## DATA EXCERPT
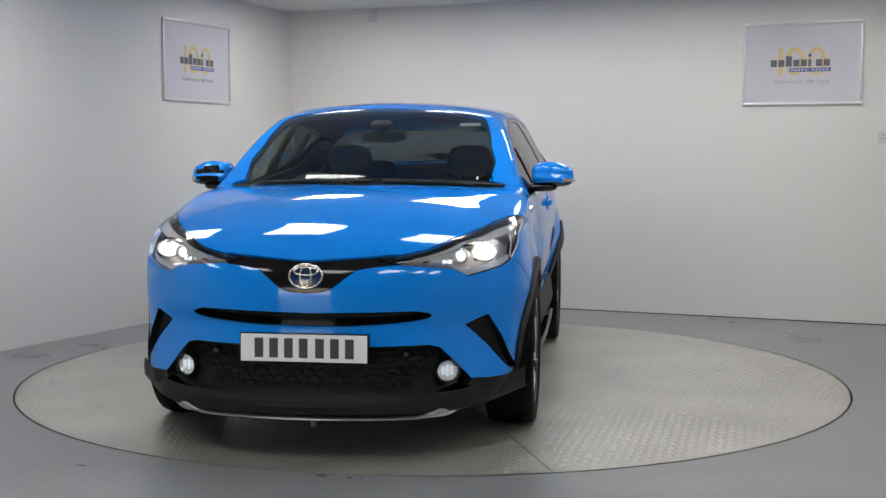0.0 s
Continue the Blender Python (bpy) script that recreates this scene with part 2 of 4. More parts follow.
# ---- the car's outer form ----
def spline(*knots):
    """A smooth function through (x, value) knots, without overshoot."""
    k = np.array(sorted(knots), float)
    x, y = k[:, 0], k[:, 1]
    h, s = np.diff(x), np.diff(y) / np.diff(x)
    m = np.zeros(len(x))
    m[0], m[-1] = s[0], s[-1]
    for i in range(1, len(x) - 1):
        if s[i - 1] * s[i] > 0:
            m[i] = (h[i - 1] + h[i]) / (h[i - 1] / s[i] + h[i] / s[i - 1])

    def f(q):
        q = np.clip(q, x[0], x[-1])
        i = np.clip(np.searchsorted(x, q) - 1, 0, len(h) - 1)
        t = (q - x[i]) / h[i]
        return (y[i] * (1 + 2 * t) * (1 - t) ** 2 + m[i] * h[i] * t * (1 - t) ** 2 + y[i + 1] * t * t * (3 - 2 * t) + m[i + 1] * h[i] * t * t * (t - 1))
    return f


TOP_FRONT = spline((2.30, 0.72), (2.18, 0.812), (2.06, 0.898), (1.94, 0.948), (1.75, 1.008), (1.565, 1.046), (1.376, 1.072), (1.22, 1.086), (1.12, 1.090), (1.050, 1.096), (0.955, 1.150), (0.832, 1.236), (0.708, 1.314), (0.583, 1.386), (0.458, 1.444), (0.35, 1.482), (0.26, 1.500), (0.064, 1.530), (-0.1, 1.538), (-0.35, 1.545))
TOP_REAR = spline((-0.35, 1.545), (-0.655, 1.540), (-0.856, 1.526), (-1.06, 1.502), (-1.22, 1.470), (-1.36, 1.425), (-1.5, 1.375), (-1.63, 1.318), (-1.77, 1.258), (-1.9, 1.205), (-1.96, 1.192), (-2.1, 1.186))
NOSE = spline((0.05, 2.10), (0.12, 2.20), (0.16, 2.24), (0.207, 2.252), (0.28, 2.235), (0.334, 2.222), (0.45, 2.205), (0.524, 2.198), (0.588, 2.208), (0.683, 2.214), (0.761, 2.204), (0.815, 2.184), (0.9, 2.13), (1.1, 2.02))
NOSE_PLAN = spline((0, 0), (0.1, 0.003), (0.2, 0.012), (0.4, 0.058), (0.55, 0.13), (0.65, 0.205), (0.75, 0.288), (0.82, 0.375), (0.87, 0.50), (0.93, 0.80), (1.1, 1.6))
TAIL = spline((0.1, -1.95), (0.22, -2.04), (0.27, -2.096), (0.38, -2.123), (0.52, -2.119), (0.64, -2.102), (0.70, -2.075), (0.74, -2.045), (0.80, -2.03), (0.88, -2.01), (1.0, -2.006), (1.06, -2.018), (1.11, -2.040), (1.165, -2.070), (1.2, -2.074), (1.4, -2.074))
BELT = spline((-2.2, 1.02), (-1.9, 1.02), (-1.5, 1.03), (-1.2, 1.06), (-0.98, 1.13), (-0.69, 1.150), (-0.24, 1.112), (0.16, 1.075), (0.51, 1.040), (0.82, 1.03), (1.1, 1.03), (1.6, 0.98), (2.3, 0.9))
SHOULDER = spline((-2.2, 0.75), (-1.9, 0.79), (-1.7, 0.812), (-1.5, 0.828), (-1.3, 0.840), (-1.0, 0.848), (-0.6, 0.850), (0.0, 0.845), (0.5, 0.835), (0.9, 0.822), (1.2, 0.828), (1.6, 0.828), (2.3, 0.765))
CREASE = spline((-1.6, 1.13), (-1.2, 1.03), (-1.0, 0.95), (-0.86, 0.882), (-0.674, 0.78), (-0.52, 0.70), (-0.233, 0.625), (0.3, 0.58), (1.0, 0.55))


TAPER = spline((-2.2, 0.20), (-1.75, 0.14), (-1.4, 0.075), (-1.1, 0.055), (-0.7, 0.02), (-0.2, 0.0), (0.3, 0.0), (0.7, 0.012), (1.0, 0.03), (1.3, 0.0))
BEND = spline((-2.2, -0.30), (-1.3, -0.26), (-0.7, -0.06), (-0.3, 0.0), (0.2, 0.12), (0.6, 0.155), (1.2, 0.16), (2.2, 0.10))
CROWN = spline((-2.2, 0.02), (-1.4, 0.06), (-0.8, 0.09), (0.0, 0.12), (0.5, 0.07), (1.0, 0.04), (1.5, 0.105), (2.2, 0.11))
EDGE = spline((-2.2, 0.03), (-1.2, 0.04), (0.3, 0.045), (0.9, 0.03), (1.2, 0.04), (1.8, 0.05), (2.3, 0.05))
BELLY = spline((-2.3, 0.315), (-1.8, 0.310), (-1.66, 0.26), (-1.5, 0.20), (-0.9, 0.19), (1.6, 0.19), (1.8, 0.20), (2.3, 0.16))


SILL = spline((-1.0, 0.30), (-0.877, 0.389), (-0.625, 0.502), (-0.5, 0.516), (-0.226, 0.501), (0.165, 0.470), (0.46, 0.450), (0.635, 0.414), (0.814, 0.331), (1.0, 0.25))


def soft_step(v, w):
    return 0.5 * (1 + np.tanh(v / w))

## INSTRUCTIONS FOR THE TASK
Emit the lines of the material exactly, from its first line to the line containing "m[i] = (h[i - 1]", inclusive; leave every picture out.

## PROBLEM SOLUTION
0.0 s
Continue the Blender Python (bpy) script that recreates this scene with part 2 of 4. More parts follow.
# ---- the car's outer form ----
def spline(*knots):
    """A smooth function through (x, value) knots, without overshoot."""
    k = np.array(sorted(knots), float)
    x, y = k[:, 0], k[:, 1]
    h, s = np.diff(x), np.diff(y) / np.diff(x)
    m = np.zeros(len(x))
    m[0], m[-1] = s[0], s[-1]
    for i in range(1, len(x) - 1):
        if s[i - 1] * s[i] > 0:
            m[i] = (h[i - 1] + h[i]) / (h[i - 1] / s[i] + h[i] / s[i - 1])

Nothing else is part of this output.